### STATED TASK:
Only the lines from the top of the listing below to the line that has "bm, TIMBER, ob)" should be echoed, with both ends kept and pictures left out.

### RAW DATA:
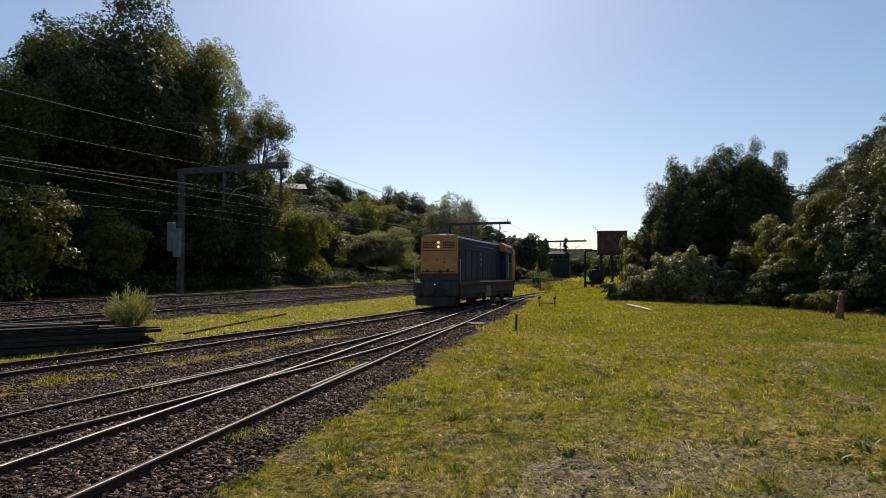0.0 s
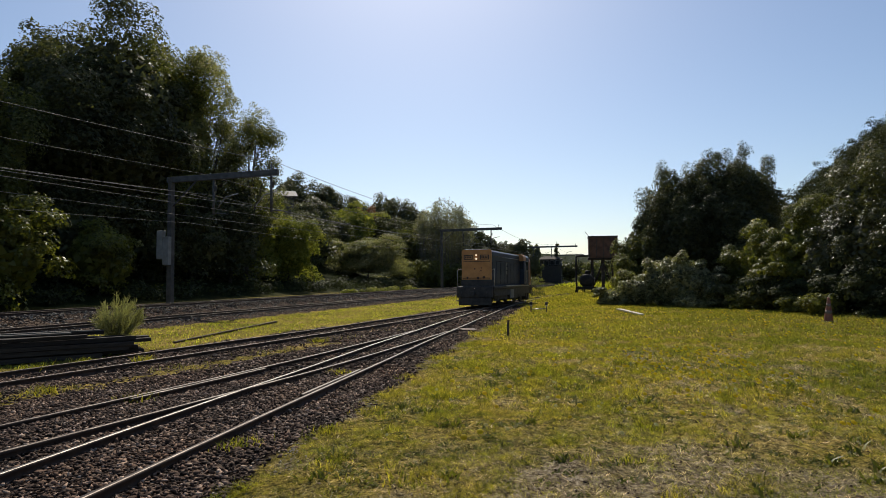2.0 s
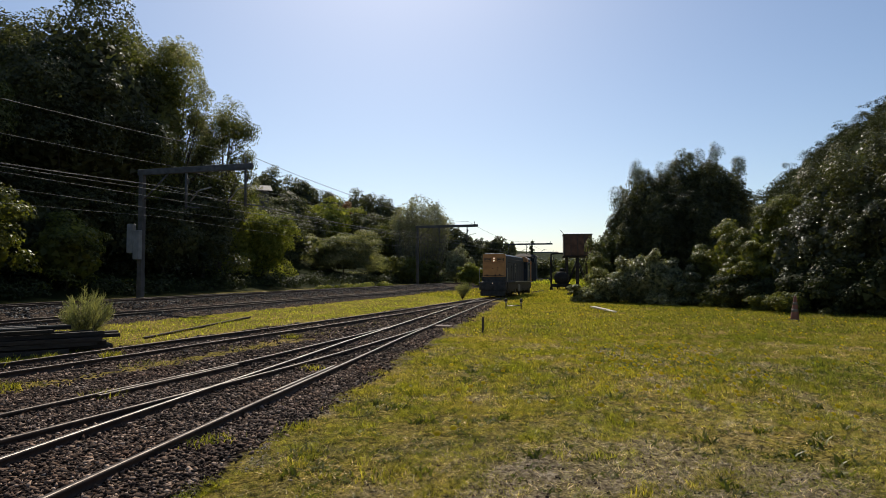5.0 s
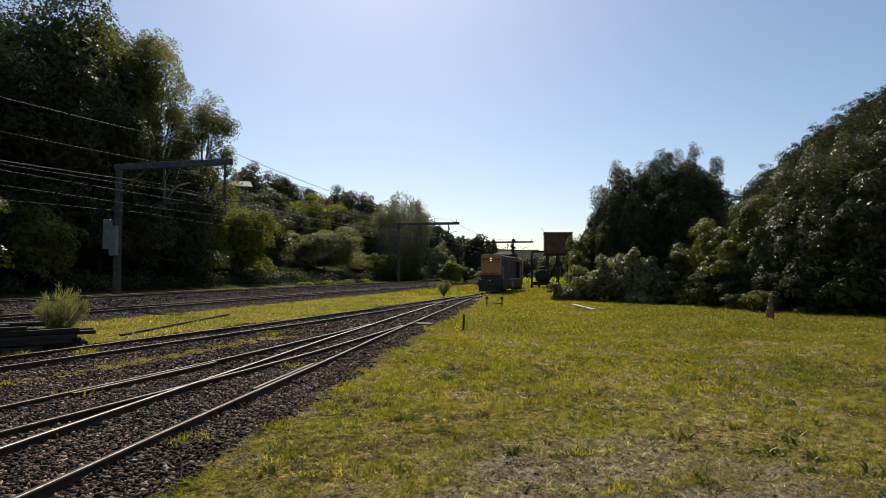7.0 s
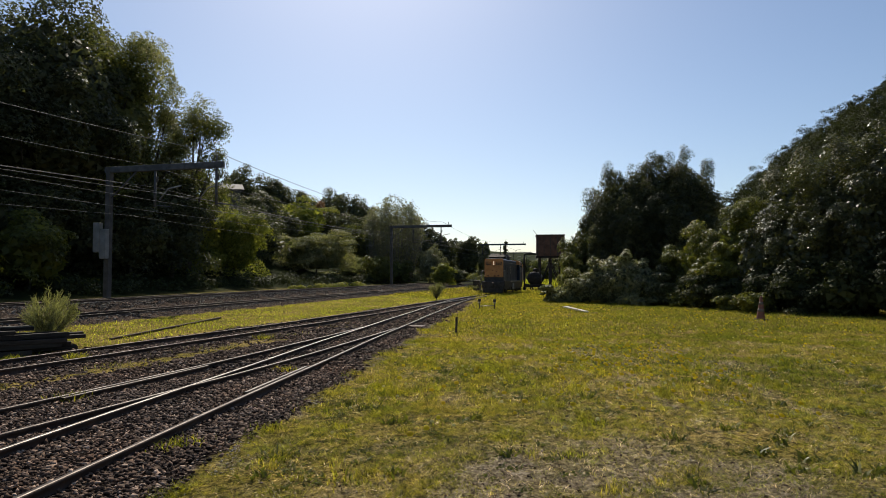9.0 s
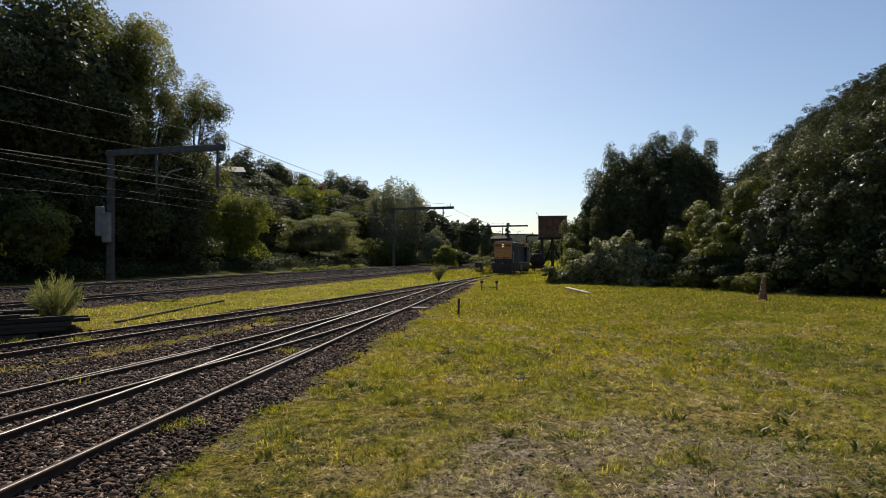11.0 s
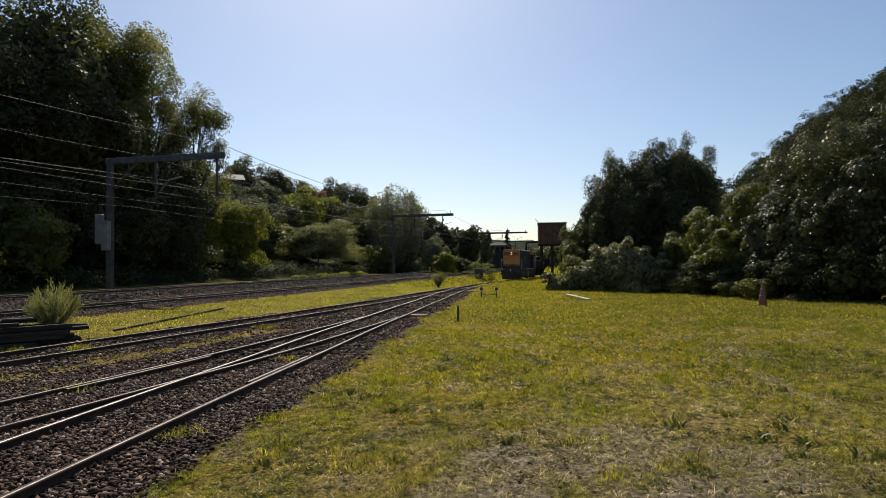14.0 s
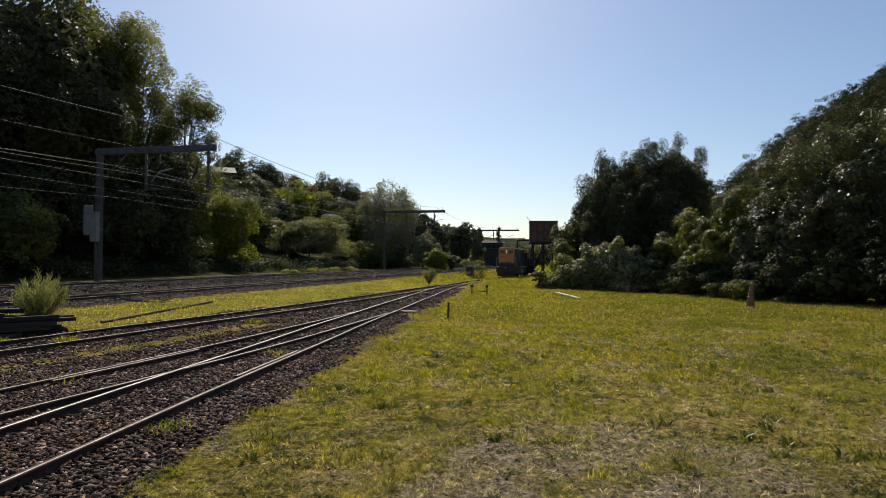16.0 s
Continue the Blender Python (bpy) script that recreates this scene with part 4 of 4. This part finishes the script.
def signal_box():
    x, y = spot(10.7, 150)
    z0 = float(height(x, y))
    ob = thing("signal_box", "dark weatherboard signal box with a row of windows", "railway building", pose(x, y, z0, 0, 0, -18))
    part("wall", boxes((-2.6, 2.6, -1.8, 1.8, -0.2, 3.9), bevel=0.02), BLACK, ob)
    bm = boxes((-2.5, 2.5, -1.7, 1.7, 3.9, 5.5), bevel=0.02)
    part("upper_wall", bm, SOOT, ob)
    for i in range(4):
        xx = -1.85 + i * 1.22
        w = part("window", boxes((xx - 0.5, xx + 0.5, -1.78, -1.7, 4.1, 5.2)), ROOF_GREY, ob)
        part("pane", boxes((xx - 0.42, xx + 0.42, -1.80, -1.783, 4.18, 5.12)), GLASS, w)
    bm = bmesh.new()
    vs = [bm.verts.new(v) for v in ((-3.0, -2.2, 5.5), (3.0, -2.2, 5.5), (3.0, 2.2, 5.5), (-3.0, 2.2, 5.5), (-1.6, 0, 6.3), (1.6, 0, 6.3))]
    for f in ((0, 1, 5, 4), (1, 2, 5), (2, 3, 4, 5), (3, 0, 4), (3, 2, 1, 0)):
        bm.faces.new([vs[i] for i in f])
    part("roof", bm, TIMBER, ob)


def hill_house():
    x, y = spot(-14.1, 100)
    z0 = float(height(x, y))
    ob = thing("house", "pale house with a light roof among the hillside trees", "house", pose(x, y, z0, 0, 0, 20))
    top = 15.6 - z0
    part("wall", boxes((-2.0, 2.0, -2, 2, -0.3, top - 1.1)), CONCRETE, ob)
    bm = bmesh.new()
    vs = [bm.verts.new(v) for v in ((-2.5, -2.5, top - 1.1), (2.5, -2.5, top - 1.1), (2.5, 2.5, top - 1.1), (-2.5, 2.5, top - 1.1), (-2.5, 0, top), (2.5, 0, top))]
    for f in ((0, 1, 5, 4), (1, 2, 5), (2, 3, 4, 5), (3, 0, 4), (3, 2, 1, 0)):
        bm.faces.new([vs[i] for i in f])
    part("roof", bm, GALV, ob)
    w = part("window", boxes((-1.6, -0.2, -2.06, -2.0, top - 2.8, top - 1.6)), WHITE, ob)
    part("pane", boxes((-1.5, -0.3, -2.09, -2.063, top - 2.7, top - 1.7)), GLASS, w)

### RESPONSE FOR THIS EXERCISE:
0.0 s
2.0 s
5.0 s
7.0 s
9.0 s
11.0 s
14.0 s
16.0 s
Continue the Blender Python (bpy) script that recreates this scene with part 4 of 4. This part finishes the script.
def signal_box():
    x, y = spot(10.7, 150)
    z0 = float(height(x, y))
    ob = thing("signal_box", "dark weatherboard signal box with a row of windows", "railway building", pose(x, y, z0, 0, 0, -18))
    part("wall", boxes((-2.6, 2.6, -1.8, 1.8, -0.2, 3.9), bevel=0.02), BLACK, ob)
    bm = boxes((-2.5, 2.5, -1.7, 1.7, 3.9, 5.5), bevel=0.02)
    part("upper_wall", bm, SOOT, ob)
    for i in range(4):
        xx = -1.85 + i * 1.22
        w = part("window", boxes((xx - 0.5, xx + 0.5, -1.78, -1.7, 4.1, 5.2)), ROOF_GREY, ob)
        part("pane", boxes((xx - 0.42, xx + 0.42, -1.80, -1.783, 4.18, 5.12)), GLASS, w)
    bm = bmesh.new()
    vs = [bm.verts.new(v) for v in ((-3.0, -2.2, 5.5), (3.0, -2.2, 5.5), (3.0, 2.2, 5.5), (-3.0, 2.2, 5.5), (-1.6, 0, 6.3), (1.6, 0, 6.3))]
    for f in ((0, 1, 5, 4), (1, 2, 5), (2, 3, 4, 5), (3, 0, 4), (3, 2, 1, 0)):
        bm.faces.new([vs[i] for i in f])
    part("roof", bm, TIMBER, ob)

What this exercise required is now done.